Structural interpretation of SnO₂ nanocrystals of different morphologies synthesized by microwave irradiation and hydrothermal methods

Abstract

The detailed understanding of the crystal structure and microstructure of nanomaterials is useful to predict the properties of nanomaterials. SnO₂ nanocrystals of different shapes like particles, spheres, rods and pyramids are chemically synthesized. Here, we report the crystal structure and microstructure of SnO₂ nanocrystals of different morphologies using X-ray diffraction and high-resolution transmission electron microscopy (HRTEM). It is interesting to note that the tetragonal phase is found in particle, sphere and rod shaped SnO₂ nanocrystals and pyramid shaped nanocrystals are composed of two types of orthorhombic phases.
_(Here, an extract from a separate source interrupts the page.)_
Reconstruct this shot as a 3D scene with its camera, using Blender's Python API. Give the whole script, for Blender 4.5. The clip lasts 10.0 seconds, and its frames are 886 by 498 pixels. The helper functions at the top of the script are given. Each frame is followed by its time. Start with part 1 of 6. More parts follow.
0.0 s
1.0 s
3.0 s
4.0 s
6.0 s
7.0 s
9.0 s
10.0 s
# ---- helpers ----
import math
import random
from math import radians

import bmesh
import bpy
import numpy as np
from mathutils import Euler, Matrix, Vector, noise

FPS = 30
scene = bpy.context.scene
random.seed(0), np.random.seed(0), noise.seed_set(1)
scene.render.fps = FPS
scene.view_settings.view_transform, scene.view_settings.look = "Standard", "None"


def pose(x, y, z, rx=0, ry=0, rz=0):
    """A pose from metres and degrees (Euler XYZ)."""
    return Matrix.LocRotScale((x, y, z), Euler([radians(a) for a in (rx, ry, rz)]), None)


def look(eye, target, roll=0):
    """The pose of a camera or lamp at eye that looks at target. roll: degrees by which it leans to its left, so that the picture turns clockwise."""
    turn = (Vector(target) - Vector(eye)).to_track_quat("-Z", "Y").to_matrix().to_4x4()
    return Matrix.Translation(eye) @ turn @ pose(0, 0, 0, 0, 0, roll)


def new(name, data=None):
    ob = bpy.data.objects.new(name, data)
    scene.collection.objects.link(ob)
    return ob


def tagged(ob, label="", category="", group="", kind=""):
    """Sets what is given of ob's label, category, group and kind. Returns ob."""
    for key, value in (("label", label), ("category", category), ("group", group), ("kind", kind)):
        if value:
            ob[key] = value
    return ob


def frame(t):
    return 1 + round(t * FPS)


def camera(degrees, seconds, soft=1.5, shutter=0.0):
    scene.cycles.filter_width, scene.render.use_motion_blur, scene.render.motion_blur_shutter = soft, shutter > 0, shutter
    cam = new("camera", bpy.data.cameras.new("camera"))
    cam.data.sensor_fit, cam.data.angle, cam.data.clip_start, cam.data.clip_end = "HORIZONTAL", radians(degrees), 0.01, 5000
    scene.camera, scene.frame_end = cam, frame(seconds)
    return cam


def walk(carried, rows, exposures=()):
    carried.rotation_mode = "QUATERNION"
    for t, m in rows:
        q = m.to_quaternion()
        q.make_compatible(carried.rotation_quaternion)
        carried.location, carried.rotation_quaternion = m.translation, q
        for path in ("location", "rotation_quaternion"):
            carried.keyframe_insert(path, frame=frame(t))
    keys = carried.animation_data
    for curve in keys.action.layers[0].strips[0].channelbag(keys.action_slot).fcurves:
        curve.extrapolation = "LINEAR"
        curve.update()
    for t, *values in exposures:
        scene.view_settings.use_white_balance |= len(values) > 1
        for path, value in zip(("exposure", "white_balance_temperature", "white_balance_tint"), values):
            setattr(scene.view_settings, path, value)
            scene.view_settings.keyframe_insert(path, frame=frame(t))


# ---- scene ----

The Rietveld method has been used for refining simultaneously the atomic structure and microstructure of different SnO₂ nanocrystals, and the growth mechanisms in different shapes are found to be different due to different preferential growth. Structural defects such as oxygen vacancies, deformation of unit cell and more importantly texturing effects are associated with change in bond length, bond angle and crystallite morphology. Size and lattice strain of different kinds of SnO₂ nanocrystals are also studied in detail by using the Rietveld method of analysis and transmission electron microscopy (TEM).